Streaming-Tipp: »The Stand«

»The Stand« (Staffel 1, 2020). © CBS

»The Stand« (Staffel 1, 2020). © CBS

Post-Pandemie

Stephen Kings »The Stand« ist ein Ziegelstein von einem Buch. Bekanntermaßen erschien der Apokalypsen-Roman 1978 in gekürzter Form, weil Kings Verlag der Meinung war, ein Tausendseiter verkaufe sich schlecht. 1990, Kings Name war längst zur Marke geworden, kam die um 400 Seiten erweiterte Fassung heraus. 1994 gab es dann die erste filmische Adaption in Form einer Miniserie, die die Fans enttäuschte. Mehr als 25 Jahre später wurde ein neuer Versuch in Auftrag gegeben, und dessen Ausstrahlung fällt nun ausgerechnet in die Zeit einer echten Pandemie. Stephen King lacht darüber.

»Captain Trips« nennen seine Figuren den Influenzavirus, der nach den Paranoiamustern der 70er aus einem Militärlabor entweicht und nach und nach der Welt den Garaus macht. Die ersten Kapitel des Buches, in denen King nicht frei von Katastrophenlust das Ausbreiten des Virus schildert, von Familie zum Nahverkehr, von der Busfahrt ins Café, von dort in die Büros, Krankenhäuser, Gefängnisse, besitzen heute einen eigenen Schrecken.
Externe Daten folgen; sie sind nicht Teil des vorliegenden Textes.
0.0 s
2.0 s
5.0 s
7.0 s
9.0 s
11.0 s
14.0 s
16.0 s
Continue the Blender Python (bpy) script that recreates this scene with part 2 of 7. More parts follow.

Für die Entscheidung, »The Stand« diesmal nicht chronologisch, sondern aus der Mitte heraus mit »Lost«-ähnlichen Rückblenden zu den einzelnen Figuren zu erzählen, ist man deshalb geradezu dankbar. Ihren Horror­aspekt gewinnt die Serie sowieso aus dem mit allerlei übernatürlichen Elementen aufgeladenen Kampf zwischen Gut und Böse, in den sich die Überlebenden verwickelt sehen, als die Pandemie zu Ende ist. 

In den ersten Folgen taucht der »schwarze Mann«, später auch Flagg genannt und von Alexander Skarsgård mit dämonisch-angehauchter Stimme zur vollen Größe belebt, nur am Rande auf. Und über seine Gegenspielerin, Mother Abigail (Whoopi Goldberg), erfährt man kaum mehr, als dass sie es mittels ausgesendeten Träumen geschafft hat, eine größer werdende Gruppe Überlebender zu sich zu rufen, die nun im Westernstil eine neue Zivilisation aufbauen, während sich anderswo das Böse sammelt . . .
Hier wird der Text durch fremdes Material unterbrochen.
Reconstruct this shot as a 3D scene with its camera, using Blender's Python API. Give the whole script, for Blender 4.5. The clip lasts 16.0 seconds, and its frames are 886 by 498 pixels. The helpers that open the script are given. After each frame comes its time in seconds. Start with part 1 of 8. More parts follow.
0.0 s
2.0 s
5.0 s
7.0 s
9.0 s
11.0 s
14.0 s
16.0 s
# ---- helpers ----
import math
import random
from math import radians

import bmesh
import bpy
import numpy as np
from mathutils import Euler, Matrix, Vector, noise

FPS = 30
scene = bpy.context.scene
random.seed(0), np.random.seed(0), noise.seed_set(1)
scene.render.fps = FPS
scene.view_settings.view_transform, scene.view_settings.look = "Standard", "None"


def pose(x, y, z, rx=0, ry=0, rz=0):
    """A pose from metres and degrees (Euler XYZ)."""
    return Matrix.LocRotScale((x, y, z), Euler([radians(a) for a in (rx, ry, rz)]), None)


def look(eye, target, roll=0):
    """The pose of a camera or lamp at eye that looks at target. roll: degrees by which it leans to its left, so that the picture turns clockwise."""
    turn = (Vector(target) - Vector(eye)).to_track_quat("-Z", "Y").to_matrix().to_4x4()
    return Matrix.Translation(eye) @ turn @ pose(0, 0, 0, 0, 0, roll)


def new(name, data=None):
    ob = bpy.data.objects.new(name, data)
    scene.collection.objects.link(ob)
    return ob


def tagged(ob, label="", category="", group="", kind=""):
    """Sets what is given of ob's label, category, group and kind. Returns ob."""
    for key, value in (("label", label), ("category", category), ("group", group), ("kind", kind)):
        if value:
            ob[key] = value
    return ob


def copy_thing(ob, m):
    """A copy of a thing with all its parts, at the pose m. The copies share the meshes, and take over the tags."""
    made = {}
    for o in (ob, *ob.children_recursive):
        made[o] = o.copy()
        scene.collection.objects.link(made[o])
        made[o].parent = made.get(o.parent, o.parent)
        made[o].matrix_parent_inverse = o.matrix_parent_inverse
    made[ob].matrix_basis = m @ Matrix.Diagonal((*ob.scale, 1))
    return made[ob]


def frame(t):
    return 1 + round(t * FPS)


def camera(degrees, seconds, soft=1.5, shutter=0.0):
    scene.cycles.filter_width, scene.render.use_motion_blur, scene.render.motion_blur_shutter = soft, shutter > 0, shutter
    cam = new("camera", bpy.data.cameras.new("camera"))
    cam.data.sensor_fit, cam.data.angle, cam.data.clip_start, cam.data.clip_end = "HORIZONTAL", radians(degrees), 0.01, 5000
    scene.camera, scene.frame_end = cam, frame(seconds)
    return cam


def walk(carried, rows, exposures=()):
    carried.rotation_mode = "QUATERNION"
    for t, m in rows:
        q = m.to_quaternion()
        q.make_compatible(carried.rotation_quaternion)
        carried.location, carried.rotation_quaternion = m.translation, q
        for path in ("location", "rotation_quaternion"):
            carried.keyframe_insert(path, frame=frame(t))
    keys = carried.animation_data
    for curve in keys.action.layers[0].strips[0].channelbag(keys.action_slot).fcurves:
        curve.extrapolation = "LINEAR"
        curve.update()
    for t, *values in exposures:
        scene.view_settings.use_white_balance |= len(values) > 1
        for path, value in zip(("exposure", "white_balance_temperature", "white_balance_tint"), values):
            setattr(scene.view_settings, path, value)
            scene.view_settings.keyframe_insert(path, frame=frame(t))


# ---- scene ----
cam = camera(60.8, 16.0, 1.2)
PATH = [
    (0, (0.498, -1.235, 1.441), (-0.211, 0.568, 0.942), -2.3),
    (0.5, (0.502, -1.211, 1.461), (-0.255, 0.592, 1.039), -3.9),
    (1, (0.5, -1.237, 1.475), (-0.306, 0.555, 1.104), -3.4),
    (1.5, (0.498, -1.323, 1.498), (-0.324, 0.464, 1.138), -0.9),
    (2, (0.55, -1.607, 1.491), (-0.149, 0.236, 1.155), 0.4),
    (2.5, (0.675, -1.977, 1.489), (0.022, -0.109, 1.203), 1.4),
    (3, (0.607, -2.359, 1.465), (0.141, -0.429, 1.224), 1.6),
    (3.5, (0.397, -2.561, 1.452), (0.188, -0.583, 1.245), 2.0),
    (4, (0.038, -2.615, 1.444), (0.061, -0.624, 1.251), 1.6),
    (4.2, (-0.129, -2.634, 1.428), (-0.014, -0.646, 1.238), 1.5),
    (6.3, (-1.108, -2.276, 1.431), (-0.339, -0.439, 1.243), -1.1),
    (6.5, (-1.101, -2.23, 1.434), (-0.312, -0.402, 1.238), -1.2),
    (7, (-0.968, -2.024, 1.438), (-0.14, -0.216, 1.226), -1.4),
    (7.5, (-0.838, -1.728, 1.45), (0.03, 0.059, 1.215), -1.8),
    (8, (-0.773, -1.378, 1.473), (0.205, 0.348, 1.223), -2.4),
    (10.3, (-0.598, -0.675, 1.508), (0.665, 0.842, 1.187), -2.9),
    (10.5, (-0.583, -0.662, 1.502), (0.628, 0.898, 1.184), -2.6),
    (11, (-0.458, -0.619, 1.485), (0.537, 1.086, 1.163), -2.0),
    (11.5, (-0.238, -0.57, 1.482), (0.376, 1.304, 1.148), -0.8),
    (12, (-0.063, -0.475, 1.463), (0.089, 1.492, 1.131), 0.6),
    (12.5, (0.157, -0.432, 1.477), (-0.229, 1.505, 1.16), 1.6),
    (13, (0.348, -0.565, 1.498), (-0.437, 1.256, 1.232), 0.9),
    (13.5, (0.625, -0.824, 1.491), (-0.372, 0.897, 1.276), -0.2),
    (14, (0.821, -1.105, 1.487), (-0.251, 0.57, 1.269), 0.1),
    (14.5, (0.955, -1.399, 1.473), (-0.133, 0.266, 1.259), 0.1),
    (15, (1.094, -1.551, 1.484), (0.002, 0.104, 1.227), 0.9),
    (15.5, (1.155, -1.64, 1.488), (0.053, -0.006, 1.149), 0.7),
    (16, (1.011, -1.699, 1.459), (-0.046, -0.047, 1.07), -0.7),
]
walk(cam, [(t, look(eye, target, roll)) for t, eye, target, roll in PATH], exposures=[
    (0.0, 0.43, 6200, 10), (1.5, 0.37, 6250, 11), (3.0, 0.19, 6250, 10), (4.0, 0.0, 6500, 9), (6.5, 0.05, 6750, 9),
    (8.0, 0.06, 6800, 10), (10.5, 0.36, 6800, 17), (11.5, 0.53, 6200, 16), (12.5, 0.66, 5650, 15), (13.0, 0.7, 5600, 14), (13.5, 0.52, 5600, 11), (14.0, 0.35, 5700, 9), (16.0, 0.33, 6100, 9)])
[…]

Dass man so von Anfang an sieht, wer überlebt hat, nimmt den Rückblenden etwas an Spannung, aber macht sie als Backstory nicht weniger aussagekräftig. Zwar muss man sich allzu früh von J. K. Simmons und Hamish Linklater verabschieden, aber auch der überlebende Rest hat es besetzungsmäßig in sich: Greg Kinnear spielt den Althippie-Professor mit den klugen Sprüchen und James Marsden den Quasi-John-Wayne im Zentrum. Es gibt das schwangere Mädchen (Odessa Young), das gerettet werden muss, die verführerische Nixe (Amber Heard), die Böses im Schilde führt, einen verkrachten Popstar (Jovan Adepo) und das »Odd Couple« eines Taubstummen (Henry Zaga) und eines Mannes mit Lernbehinderung (Brad William Henke) u. v. m. Die große Entdeckung der Serie ist Owen Teague als Harold Lauder, ein Nerd mit ungesunder Obsession für die Schwangere. Teague spielt ihn so fesselnd hin- und hergerissen zwischen jungenhafter Versponnenheit und tiefem Gekränktsein, dass man sich auf völlig neue Weise für ihn interessiert.